7. Tade0+1H[view] [source] 2025-05-22 14:38:55
>>terhec+(OP)
Not OP, but here's one instance over which I already had an internet fistfight with a person swearing by LLMs[0], meaning it should serve as a decent example:

> Suppose I'm standing on Earth and suddenly gravity stopped affecting me. What would be my trajectory? Specifically what would be my distance from Earth over time?

https://chatgpt.com/c/682edff8-c540-8010-acaa-8d9b5c26733d

It gives the "small distance approximation" in the examples, even if I ask for the solution after two hours, which at 879km is already quite off the correct ~820km.

An approximation that is better in the order of seconds to hours is pretty simple:

  s(t) = sqrt((R^2 + (Vt)^2)) - R
And it's even plotted in the chart, but again - numbers are off.

[0] Their results were giving wildly incorrect numbers at less than 100 seconds already, which was what originally prompted me to respond - they didn't even match the formula.
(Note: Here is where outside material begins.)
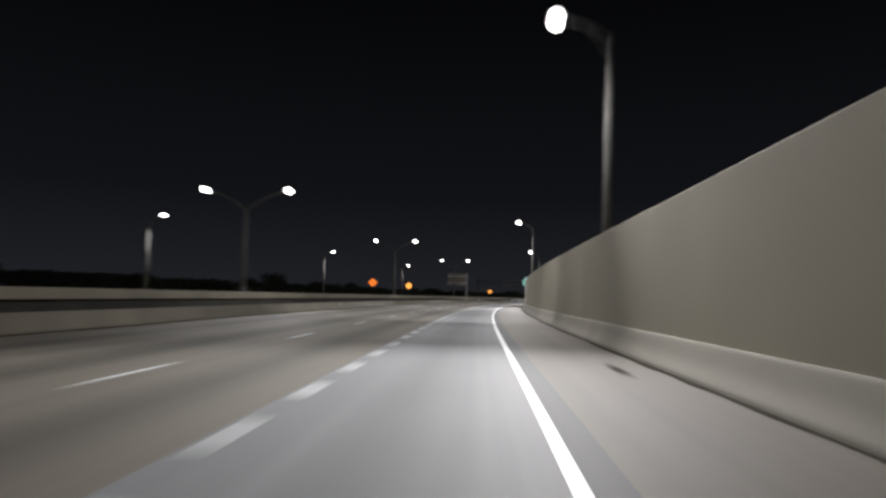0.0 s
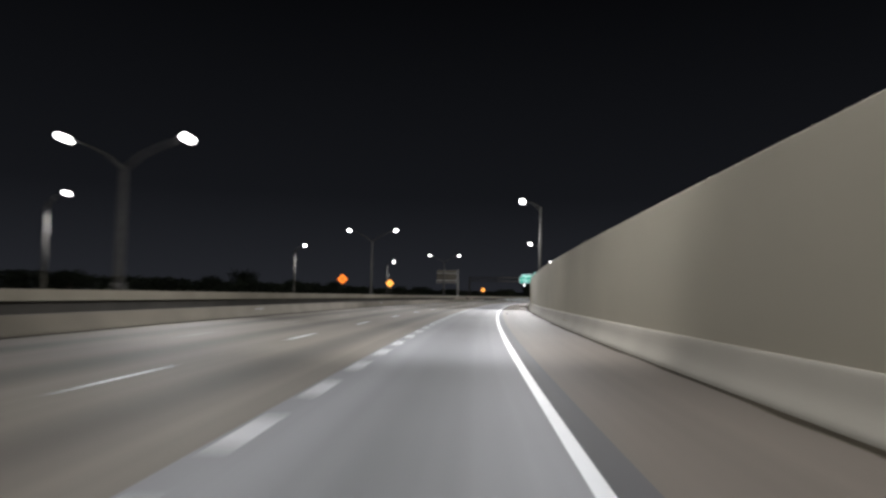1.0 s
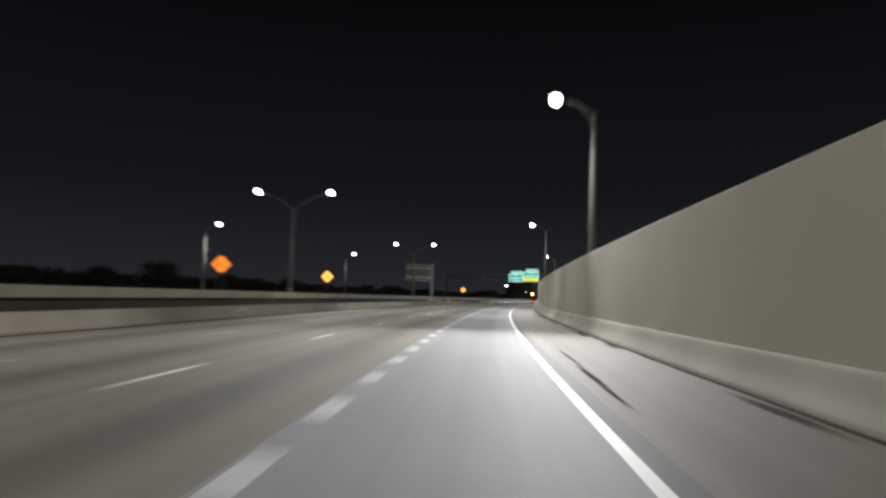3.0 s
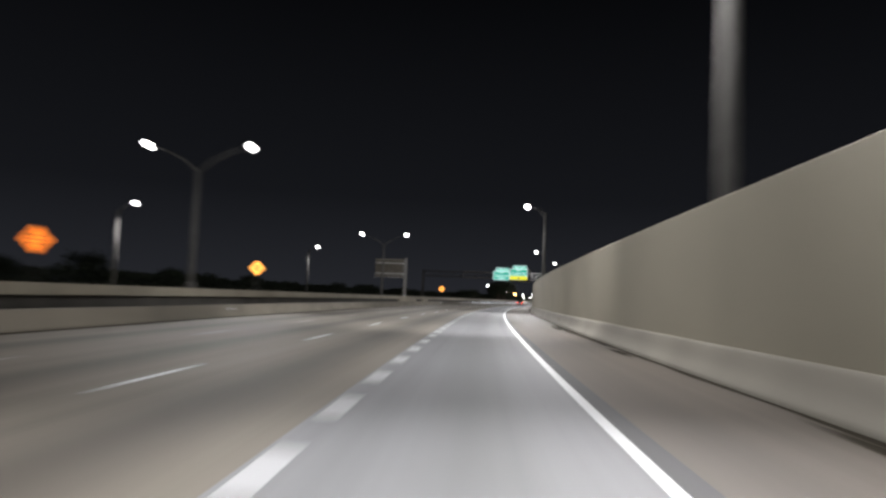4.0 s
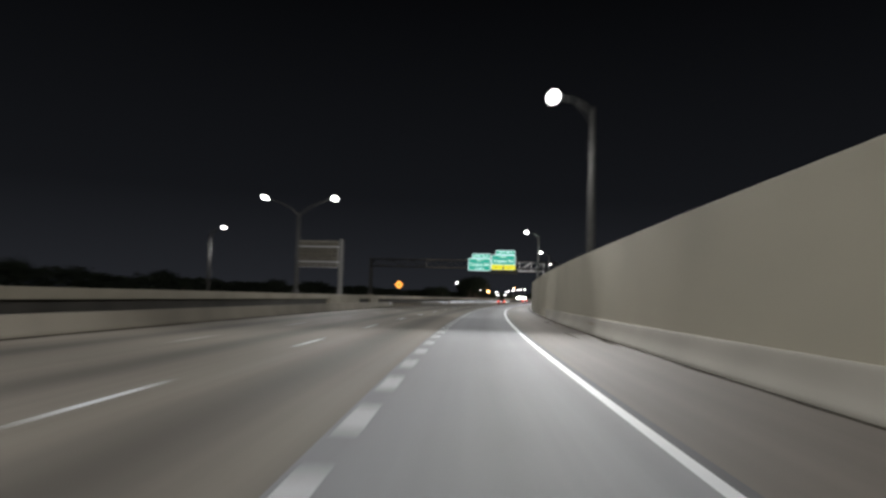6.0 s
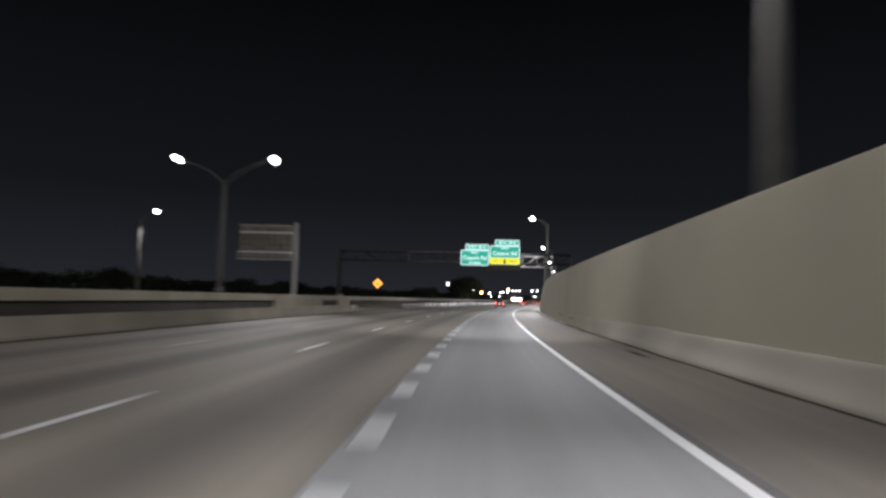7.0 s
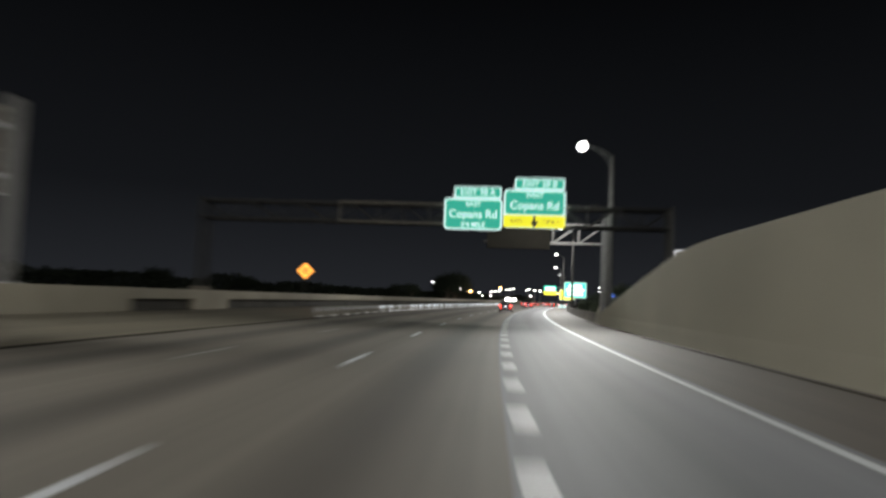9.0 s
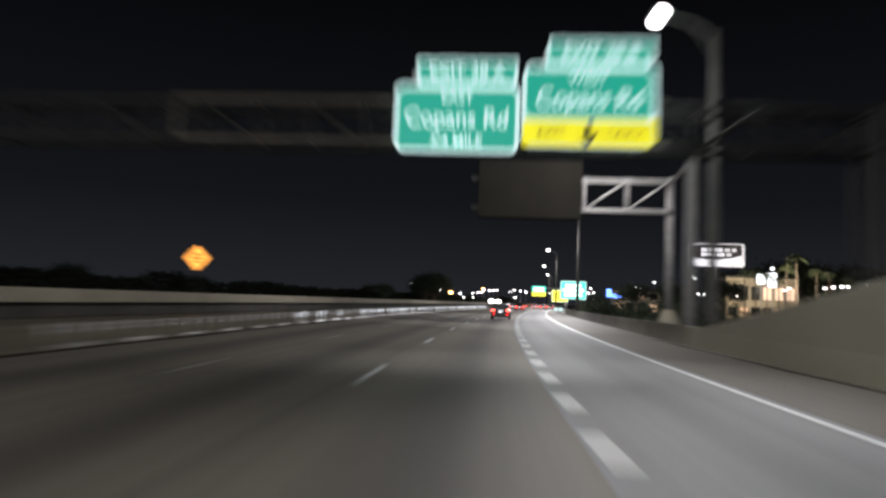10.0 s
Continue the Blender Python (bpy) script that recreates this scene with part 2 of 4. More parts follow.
def part(name, bm, material, parent=None, label="", smooth=False, bevel=0.0):
    """Links a bmesh as one mesh object under a thing or a part."""
    if bevel:
        bmesh.ops.bevel(bm, geom=[e for e in bm.edges if e.calc_face_angle(0) > 0.6], offset=bevel, segments=2, affect="EDGES", profile=0.6)
    bmesh.ops.recalc_face_normals(bm, faces=bm.faces)
    me = bpy.data.meshes.new(name)
    bm.to_mesh(me)
    bm.free()
    me.materials.append(material)
    if smooth:
        me.shade_smooth()
    ob = new(name, me)
    ob.parent = parent
    return tagged(ob, label)


def box(bm, x, y, z, sx, sy, sz, m=None):
    """A box about the centre x, y, z."""
    t = Matrix.Translation((x, y, z)) @ Matrix.Diagonal((sx, sy, sz, 1))
    return bmesh.ops.create_cube(bm, size=1.0, matrix=(m @ t) if m else t)["verts"]


def tube(bm, points, radii, seg=10, caps=True):
    """A round bar along points, with a radius at each."""
    rings = []
    pts = [Vector(p) for p in points]
    for i, p in enumerate(pts):
        d = (pts[min(i + 1, len(pts) - 1)] - pts[max(i - 1, 0)]).normalized()
        q = d.to_track_quat("Z", "Y")
        r = radii[i] if isinstance(radii, (list, tuple)) else radii
        rings.append([bm.verts.new(p + q @ Vector((r * math.cos(2 * math.pi * k / seg), r * math.sin(2 * math.pi * k / seg), 0))) for k in range(seg)])
    for a, b in zip(rings, rings[1:]):
        for k in range(seg):
            bm.faces.new((a[k], a[(k + 1) % seg], b[(k + 1) % seg], b[k]))
    if caps:
        bm.faces.new(rings[0][::-1])
        bm.faces.new(rings[-1])


def outline_prism(bm, pts, y0, y1):
    """A flat outline in x and z, given thickness along y."""
    a = [bm.verts.new((x, y0, z)) for x, z in pts]
    b = [bm.verts.new((x, y1, z)) for x, z in pts]
    n = len(pts)
    bm.faces.new(a)
    bm.faces.new(b[::-1])
    for i in range(n):
        bm.faces.new((a[i], b[i], b[(i + 1) % n], a[(i + 1) % n]))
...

8. th0ma5+Pt1[view] [source] 2025-05-22 19:06:19
>>terhec+(OP)
Every single thing that I am interested in my computer doing has not been done before by anyone that I know of nor do I think anyone besides myself would care.

I keep reading all of this glazing like in the rest of the thread and it's really frustrating because you get this fatigue with all the bs coming out of them that makes you not want to use them at all. The more you try to get it to fix the output the more it uses unrelated tokens.

In just the last 24 hours I've seen multiple models:

- Put C++ code structures in Python - Synthesize non existent functions, libraries, features of programming languages - Whole features of video file formats and associated ffmpeg flags that aren't applicable to imagery.

I also think you're not going to get any good answers to this question and a lot of pro AI people are going to be left unsatisfied because when you get into this spot every single thing that it does is wrong in some new way that cannot be easily categorized.

It is literally the limit of the representation of information in a digital way.